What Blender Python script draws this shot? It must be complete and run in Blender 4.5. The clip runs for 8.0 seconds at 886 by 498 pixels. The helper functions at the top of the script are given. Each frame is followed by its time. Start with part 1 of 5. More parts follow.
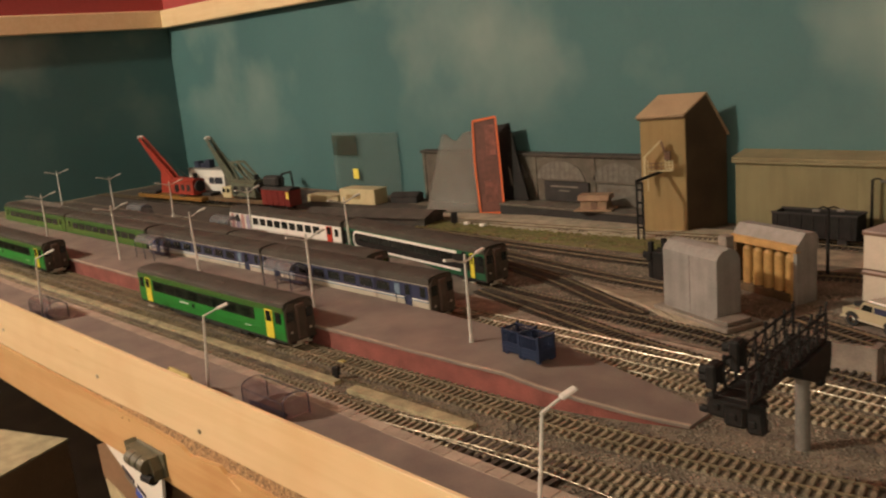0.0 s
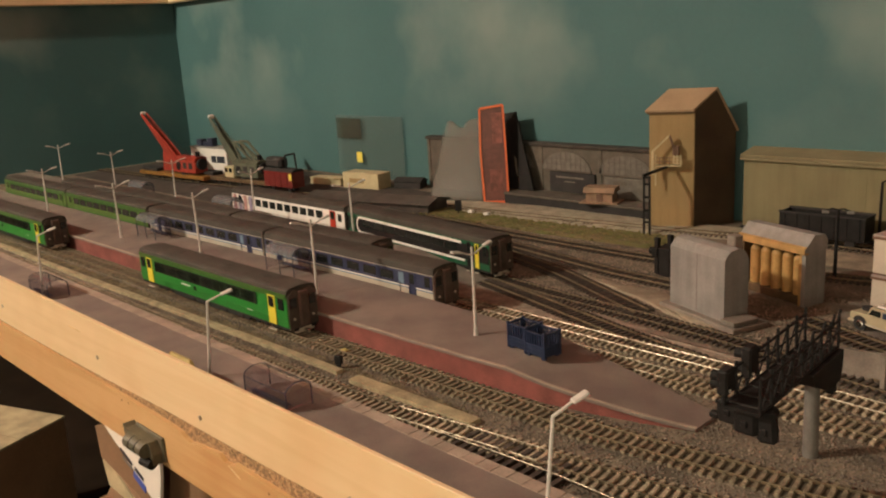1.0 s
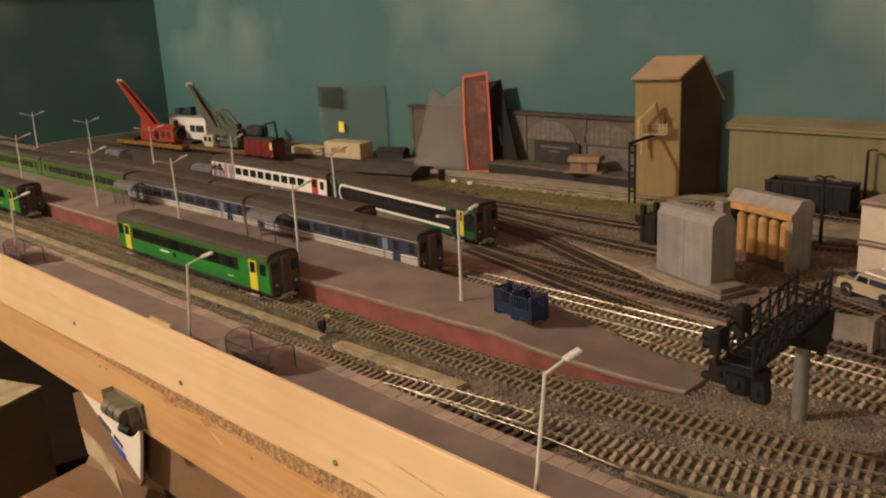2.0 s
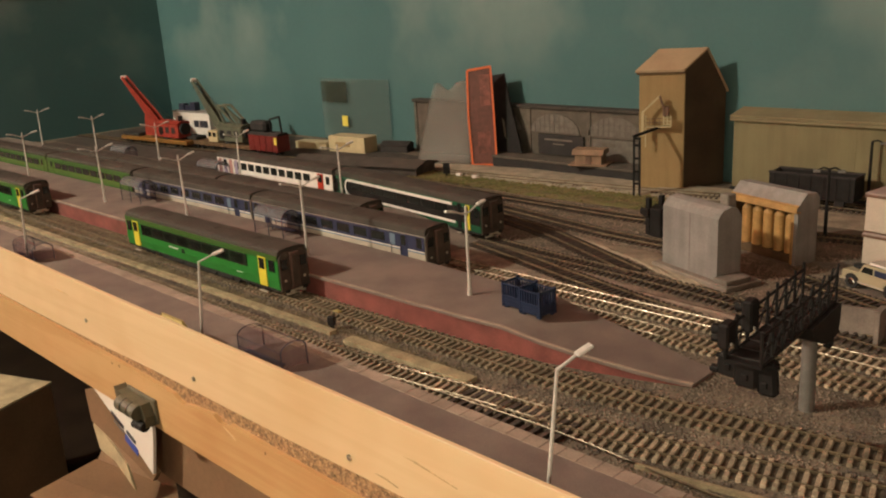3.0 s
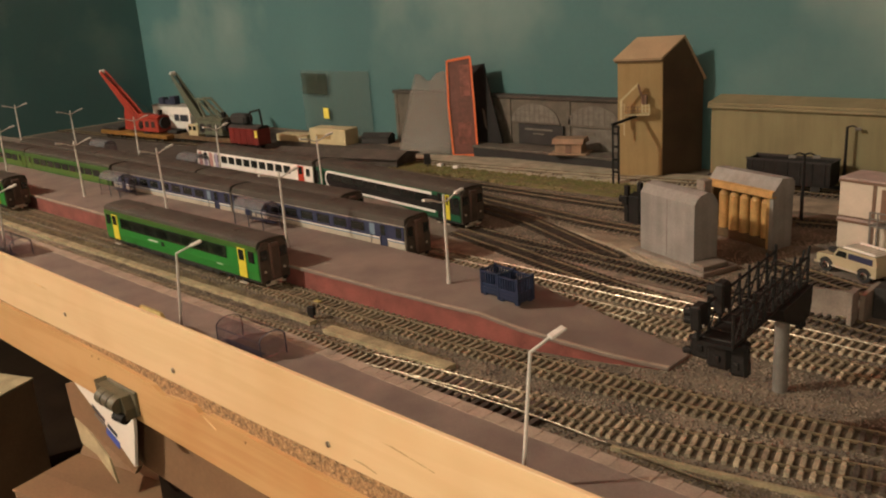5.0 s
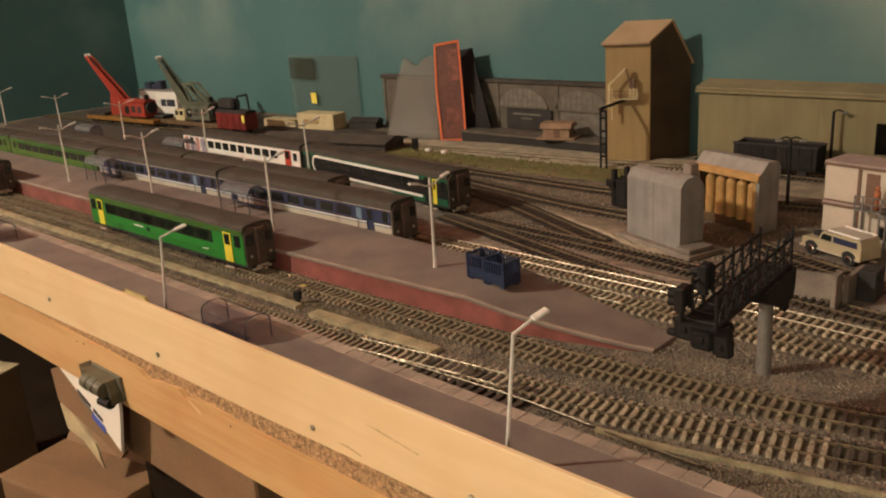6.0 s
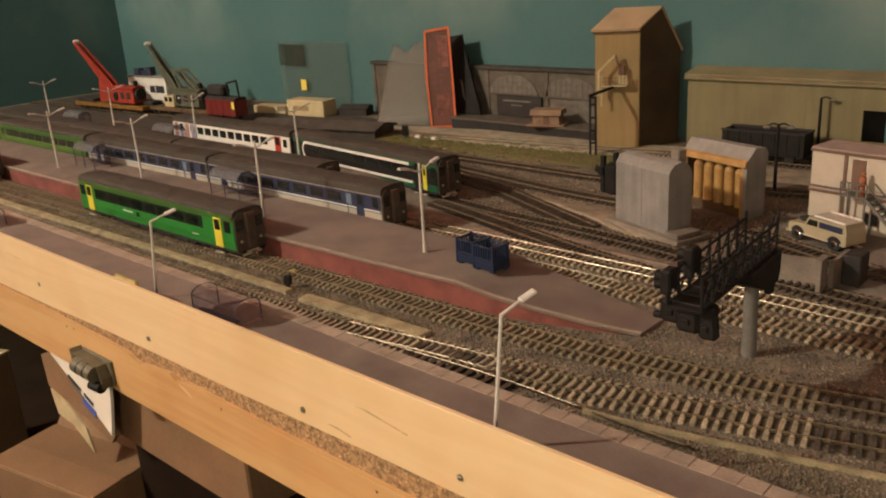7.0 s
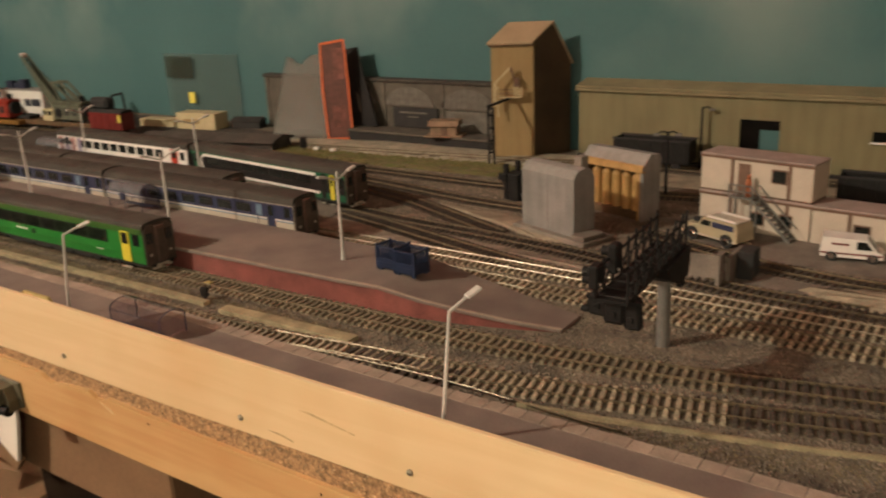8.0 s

+ + + + + + +

Return to the listing above and set it down exactly, leaving out its pictures.

▶ **THE RESPONSE**
What Blender Python script draws this shot? It must be complete and run in Blender 4.5. The clip runs for 8.0 seconds at 886 by 498 pixels. The helper functions at the top of the script are given. Each frame is followed by its time. Start with part 1 of 5. More parts follow.
0.0 s
1.0 s
2.0 s
3.0 s
5.0 s
6.0 s
7.0 s
8.0 s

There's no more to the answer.